A team of researchers conducted a rigorous examination of thermal safety in lithium–sulfur pouch cells. The researchers concentrated their research on the exothermic events that cause the temperature of lithium–sulfur batteries to rise after numerous charge–discharge cycles.
The violent exothermic reactions between high-order polysulfide rather than lower-order polysulfide and dendritic Li push the cycled Li–S pouch cells into thermal runaway. Image Credit: Fengni Jiang, Taiyuan University of Technology
Their research advances the understanding of the thermal behaviors of lithium–sulfur batteries and points the way toward safer, more practical applications.
On December 8, 2022, the researchers published their study in the journal Particuology.
Lithium metal batteries, particularly lithium–sulfur batteries, have received considerable interest because of their high theoretical specific energy density, low cost, and environmental friendliness. These batteries have the potential to be used in electric cars and high-end portable gadgets due to their high energy density.
However, several hurdles must be overcome before lithium–sulfur batteries may be used in practical applications. The “shuttle effect” of intermediate lithium polysulfides between anodes and cathodes, the intrinsic insulating property of sulfur, and dendritic concerns with lithium anodes over cycles are among the challenges.
More importantly, the thermal safety concern caused by the highly active lithium metal is a critical bottleneck for practical uses of lithium–sulfur batteries.
Therefore, it is of great importance to investigate the key exothermic reactions which lead to the dramatic and abnormal temperature rise of lithium-sulfur batteries after several charge-discharge cycles.

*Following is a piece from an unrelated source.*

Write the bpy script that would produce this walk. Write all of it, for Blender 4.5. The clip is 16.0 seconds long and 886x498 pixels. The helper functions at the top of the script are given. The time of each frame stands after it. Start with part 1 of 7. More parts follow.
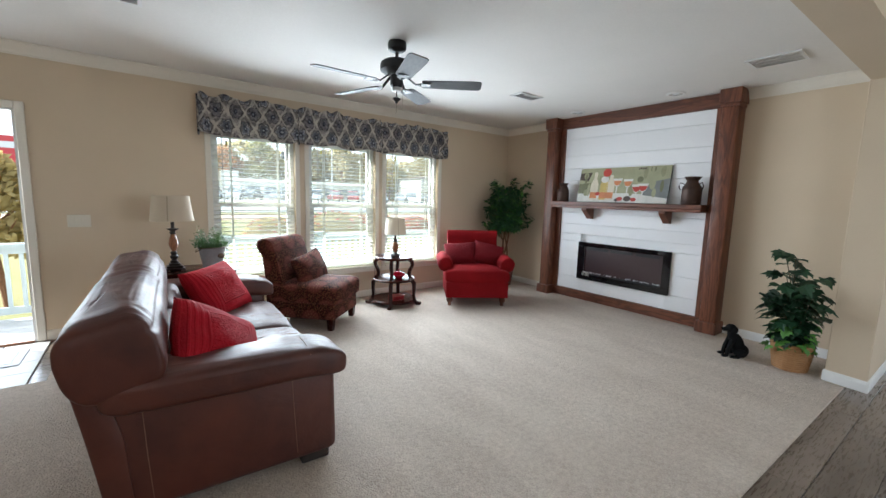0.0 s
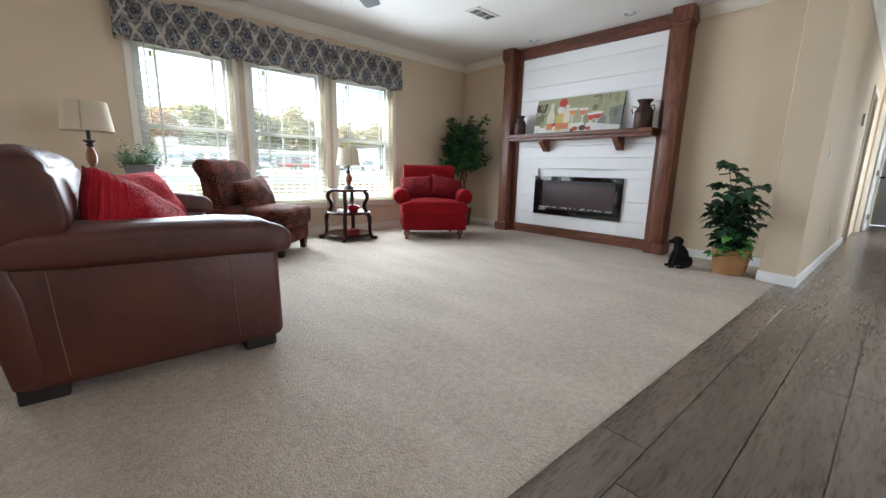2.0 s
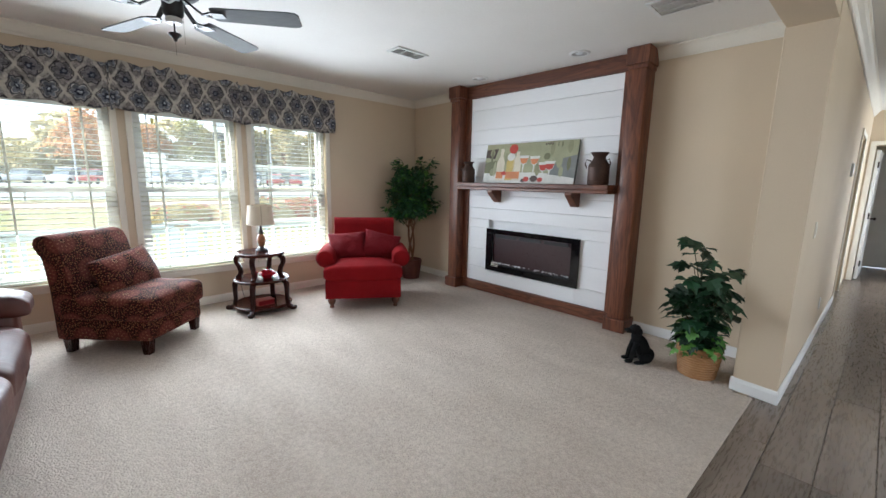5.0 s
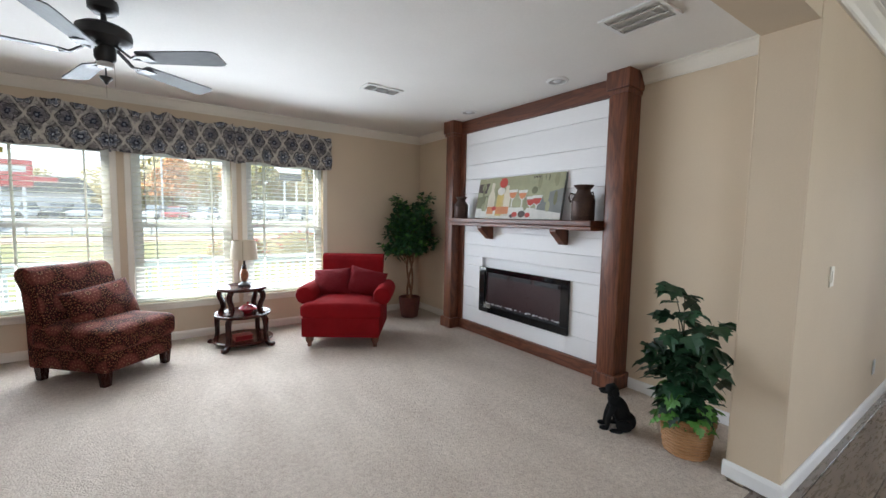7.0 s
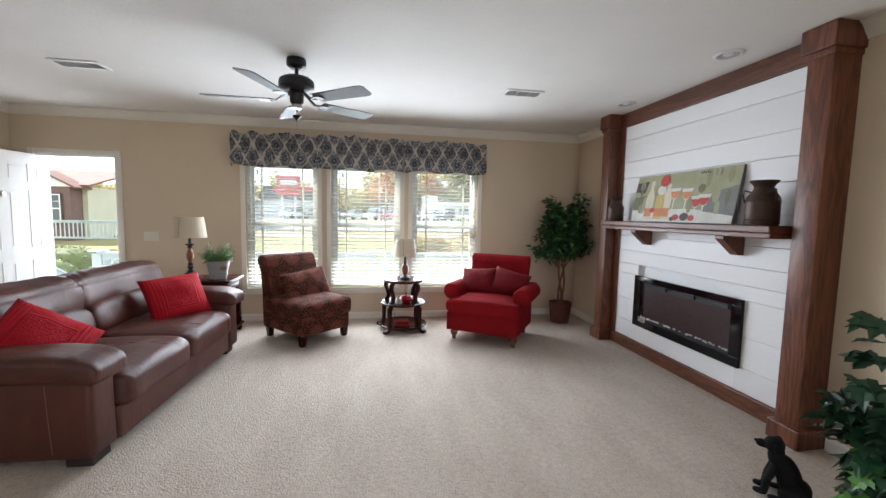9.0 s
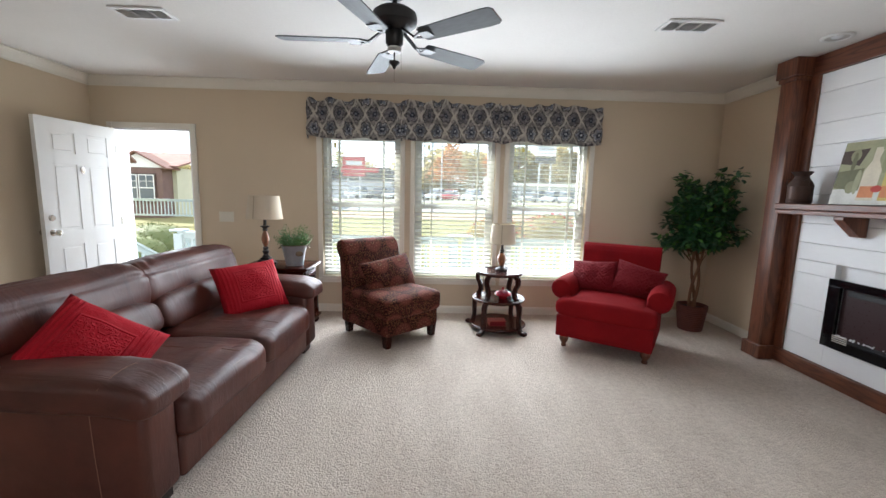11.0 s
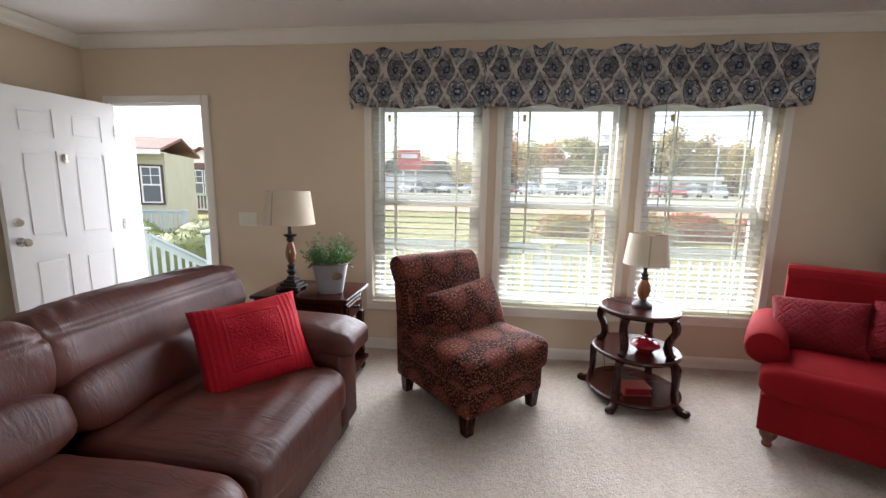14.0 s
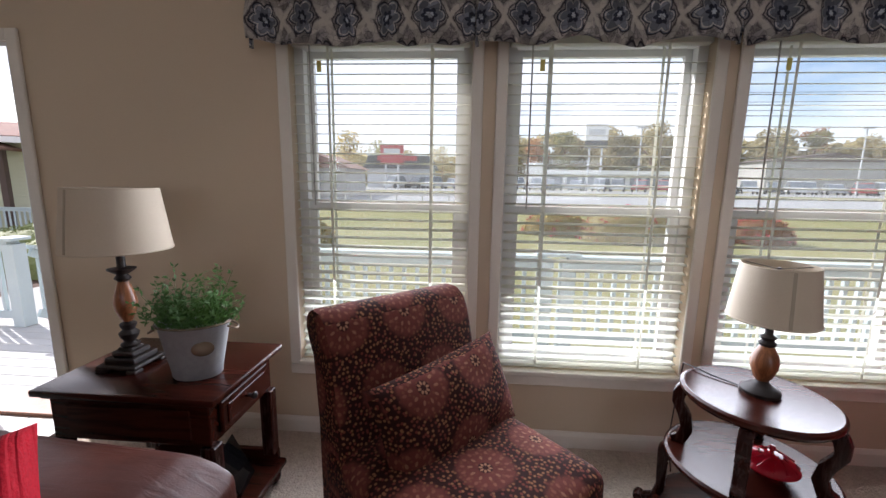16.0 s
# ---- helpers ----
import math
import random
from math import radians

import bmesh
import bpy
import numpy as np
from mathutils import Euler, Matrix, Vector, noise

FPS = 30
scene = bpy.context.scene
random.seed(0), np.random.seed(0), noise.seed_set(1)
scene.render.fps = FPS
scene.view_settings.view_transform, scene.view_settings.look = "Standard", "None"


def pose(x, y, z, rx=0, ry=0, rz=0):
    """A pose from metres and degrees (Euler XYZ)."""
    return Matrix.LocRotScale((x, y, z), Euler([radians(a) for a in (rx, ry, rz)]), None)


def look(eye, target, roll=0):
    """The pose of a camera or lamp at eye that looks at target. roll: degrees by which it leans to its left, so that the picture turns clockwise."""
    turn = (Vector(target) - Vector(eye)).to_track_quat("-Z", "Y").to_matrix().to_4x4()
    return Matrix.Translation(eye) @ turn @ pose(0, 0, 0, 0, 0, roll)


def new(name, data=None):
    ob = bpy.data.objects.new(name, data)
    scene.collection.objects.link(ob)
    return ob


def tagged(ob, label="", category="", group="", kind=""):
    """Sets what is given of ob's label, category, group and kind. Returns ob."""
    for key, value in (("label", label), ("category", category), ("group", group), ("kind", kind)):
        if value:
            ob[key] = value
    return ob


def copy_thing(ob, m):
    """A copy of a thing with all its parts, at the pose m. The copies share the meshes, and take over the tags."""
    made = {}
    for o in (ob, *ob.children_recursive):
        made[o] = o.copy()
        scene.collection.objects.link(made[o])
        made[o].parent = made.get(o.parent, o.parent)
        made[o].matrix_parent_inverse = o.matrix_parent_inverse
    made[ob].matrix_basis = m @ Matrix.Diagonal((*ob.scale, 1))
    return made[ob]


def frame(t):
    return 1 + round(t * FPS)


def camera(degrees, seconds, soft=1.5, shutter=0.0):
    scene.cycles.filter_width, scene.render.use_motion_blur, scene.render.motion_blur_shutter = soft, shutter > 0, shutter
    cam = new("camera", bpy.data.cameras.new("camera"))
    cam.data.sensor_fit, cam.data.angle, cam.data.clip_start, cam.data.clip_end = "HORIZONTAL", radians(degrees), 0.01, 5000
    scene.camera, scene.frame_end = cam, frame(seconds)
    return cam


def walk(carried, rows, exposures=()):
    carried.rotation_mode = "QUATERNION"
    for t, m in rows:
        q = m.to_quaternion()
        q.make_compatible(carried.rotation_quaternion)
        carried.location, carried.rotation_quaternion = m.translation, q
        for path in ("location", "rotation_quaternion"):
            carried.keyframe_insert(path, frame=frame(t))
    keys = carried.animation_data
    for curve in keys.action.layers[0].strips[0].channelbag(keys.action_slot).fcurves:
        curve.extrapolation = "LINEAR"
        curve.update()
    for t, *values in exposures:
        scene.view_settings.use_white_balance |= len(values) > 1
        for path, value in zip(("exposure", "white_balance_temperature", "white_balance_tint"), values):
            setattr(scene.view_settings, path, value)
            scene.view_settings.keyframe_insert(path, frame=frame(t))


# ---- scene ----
cam = camera(96.1, 16.0)
PATH = [
    (0, (0.176, 0.149, 1.378), (1.379, 1.726, 1.126), 1.6),
    (0.5, (0.199, 0.119, 1.308), (1.457, 1.648, 1.027), 1.4),
    (1, (0.224, 0.084, 1.116), (1.529, 1.561, 0.774), 1.5),
    (1.5, (0.235, 0.115, 0.92), (1.563, 1.562, 0.544), 1.6),
    (2, (0.231, 0.144, 0.873), (1.576, 1.573, 0.484), 1.4),
    (2.5, (0.239, 0.095, 1.107), (1.587, 1.522, 0.722), 1.4),
    (3, (0.304, -0.033, 1.365), (1.648, 1.399, 0.984), 1.3),
    (3.5, (0.477, 0.042, 1.402), (1.82, 1.475, 1.023), 1.3),
    (4, (0.708, 0.109, 1.387), (2.061, 1.535, 1.02), 1.3),
    (4.5, (1.036, 0.129, 1.398), (2.4, 1.55, 1.051), 1.3),
    (5, (1.28, 0.261, 1.374), (2.65, 1.68, 1.046), 1.2),
    (5.2, (1.388, 0.298, 1.386), (2.735, 1.753, 1.124), 1.4),
    (7.3, (2.13, -0.142, 1.388), (3.218, 1.529, 1.24), 1.0),
    (7.5, (2.21, -0.196, 1.397), (3.21, 1.529, 1.246), 1.2),
    (8, (2.391, -0.304, 1.427), (3.069, 1.57, 1.257), 1.2),
    (8.5, (2.456, -0.364, 1.415), (2.827, 1.594, 1.249), 1.4),
    (8.7, (2.449, -0.349, 1.414), (2.799, 1.613, 1.247), 1.3),
    (11, (2.083, 0.525, 1.39), (2.129, 2.506, 1.118), 1.4),
    (11.5, (1.974, 0.73, 1.401), (1.919, 2.706, 1.095), 1.5),
    (12, (1.894, 0.931, 1.407), (1.781, 2.903, 1.094), 1.4),
    (12.5, (1.853, 1.151, 1.407), (1.721, 3.12, 1.083), 1.4),
    (13, (1.823, 1.379, 1.401), (1.676, 3.349, 1.09), 1.4),
    (13.5, (1.794, 1.608, 1.389), (1.606, 3.574, 1.072), 1.3),
    (14, (1.754, 1.911, 1.382), (1.536, 3.875, 1.072), 1.0),
    (14.5, (1.792, 2.208, 1.381), (1.585, 4.171, 1.057), 1.3),
    (15, (1.814, 2.521, 1.382), (1.722, 4.493, 1.062), 1.2),
    (15.5, (1.789, 2.855, 1.382), (1.661, 4.822, 1.046), 1.4),
    (16, (1.705, 3.139, 1.373), (1.563, 5.107, 1.042), 0.9),
]
walk(cam, [(t, look(eye, target, roll)) for t, eye, target, roll in PATH],
     [(0, 1.45, 5780, 6), (3.5, 1.65, 5900, 8), (5, 1.49, 5820, 8), (8.5, 1.46, 5950, 10), (11, 1.36, 6000, 10), (12.5, 1.38, 6020, 13), (14.5, 1.00, 6200, 17), (15.2, 0.74, 6220, 20), (16, 0.56, 6080, 20)])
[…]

Xin-Bing Cheng, Professor, Southeast University
As a result, the investigators decided to look into the thermal safety of thoroughly cycled lithium–sulfur pouch cells. They investigated the thermal runaway mechanisms of lithium–sulfur batteries in depth. Thermal runaway is the process through which a battery overheats. They discovered that thermal runaway in lithium–sulfur pouch cells were caused by interactions between dissolved higher-order polysulfides and lithium metal.
During the accelerating rate calorimeter test, a 16-cycle pouch cell showed great safety, heating from 30 to 300 °C without a significant temperature increase. In comparison, the scientists discovered that heating a 16-cycle pouch cell with added electrolyte to 147.9 °C causes strong exothermic reactions and the generation of enormous heat.
The differing thermal behaviors of these batteries are linked to the variable viscosity of the electrolytes. The high viscosity of the electrolyte leads to poor solvent transport at the electrode-electrolyte interface. This poor solvent diffusion helps to increase the thermal stability of battery components at high temperatures.
The thermal behavior of 45-cycle pouch cells with additional electrolytes, on the other hand, is consistent with that of cells without additional electrolytes.
The team discovered that during the accelerating rate calorimeter test, the highest temperature rate for the lithium–sulfur pouch cell after 45 cycles is only 1.72 °C min−1 and its highest temperature is only 304.0 °C, whereas the numbers for the 16-cycle lithium–sulfur cells with an additional electrolyte are 162.4 °C s−1 and 436 °C, respectively. The diverse polysulfide species in cycled electrolytes are responsible for the varying thermal characteristics of batteries.
We discovered that the strong exothermic reactions between dendritic lithium and dissolved higher-order polysulfide rather than lower-order polysulfide drive the dramatic and abnormal temperature rise of deeply cycled lithium-sulfur pouch cells. Therefore, from a safety viewpoint, it is essential to inhibit the polysulfide shuttle for lithium-sulfur batteries.
Xin-Bing Cheng, Professor, Southeast University
The team’s research methodically uncovered the thermal runaway mechanisms of cycled lithium–sulfur pouch cells.
It is important to develop effective strategies to inhibit the undesirable polysulfide shuttle and dendrite growth in Li-S batteries. Once the polysulfide shuttle and dendrite growth in lithium–sulfur batteries is suppressed completely, the thermal safety of lithium-sulfur batteries can be greatly improved.
Xin-Bing Cheng, Professor, Southeast University
The study group includes Feng-Ni Jiang (Taiyuan University of Technology and Tsinghua University); Shi-Jie Yang, Zi-Xian Chen, Hong Yuan and Jia-Qi Huang (Beijing Institute of Technology); He Liu (Beijing Institute of Technology and Nanjing University of Information Science and Technology); Lei Liu (Taiyuan University of Technology); Xin-Bing Cheng (Southeast University); and Qiang Zhang (Tsinghua University).
The study was financially supported by the National Key Research and Development Program, the National Natural Science Foundation of China, the Beijing Municipal Natural Science Foundation, the Natural Science Foundation of Jiangsu Province, and the Fundamental Research Funds for the Central Universities.